Madam, - Good luck to Waterford IT in its campaign to achieve university status. However as book publishers, can we ask that they do not include in the enabling Act an anachronistic tax on books?
Following a tradition that goes back to early 18th-century English law, Irish publishers are obliged to deliver, at their own expense, free copies of every book they publish to various national and university libraries. For each new university a me-too clause has been casually added to the establishing Bill increasing the number. As a result the number of free copies demanded from Irish publishers - now 13 - is greater than for any other publishing group in the EU, except the Greeks.
Among these are five free copies to British libraries. Admittedly, reciprocation provides Trinity College with a healthy stream of British-published books.
We have no quarrel with the general principle of supporting scholarship in this way.
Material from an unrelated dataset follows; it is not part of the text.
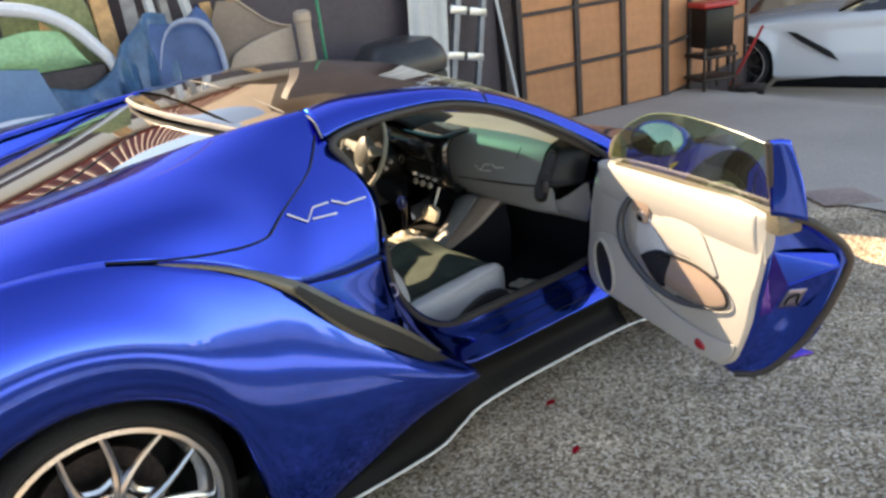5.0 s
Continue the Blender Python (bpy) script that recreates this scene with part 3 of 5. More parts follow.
# inner lining of the roof frame
lin = [[(p[0], p[1] + 0.01, p[2] - 0.015) for p in RAIL_LOW], [(p[0], p[1] + 0.05, p[2] - 0.03) for p in RAIL_LOW], [(p[0], p[1] + 0.10, p[2] + 0.0) for p in RAIL_LOW]]
HEADLINING = material("dark_taupe_headlining", (0.15, 0.125, 0.11), 0.7, grain=0.15, scale=200, bump=0.1)
solid(part("roof_lining", surface(lin, 5, 4), HEADLINING, car), 0.006)
solid(part("roof_lining", flip(surface(lin, 5, 4)), HEADLINING, car), 0.006)
hl = []
for y in (-0.54, -0.27, 0, 0.27, 0.54):
    d = 0.05 * (1 - (y / 0.54) ** 2)
    hl.append([(0.66, y, 1.10 + d), (0.9, y, 1.13 + d), (1.2, y, 1.12 + d), (1.46, y, 1.075 + d)])
solid(part("headlining", surface(hl, 4, 4), HEADLINING, car), 0.006)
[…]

But it is difficult to see why in that cause A.& A. Farmar received some time ago peremptory demands from NUI Maynooth and Limerick University for copies of the annual wine guide, The Best of Wine in Ireland.
And in these days of inter-library loans, does scholarship really demand five complete collections of Irish published books in the Dublin area (The National Library, Trinity, UCD, DCU and Maynooth)?
Hard-pressed Irish publishers would be grateful to the drafters of the Waterford University Bill if they could omit this vexatious and unusual method of taxation. - Yours, etc,
TONY FARMAR, President, Clé, The Irish Book Publishers Association, Ranelagh Village, Dublin 6.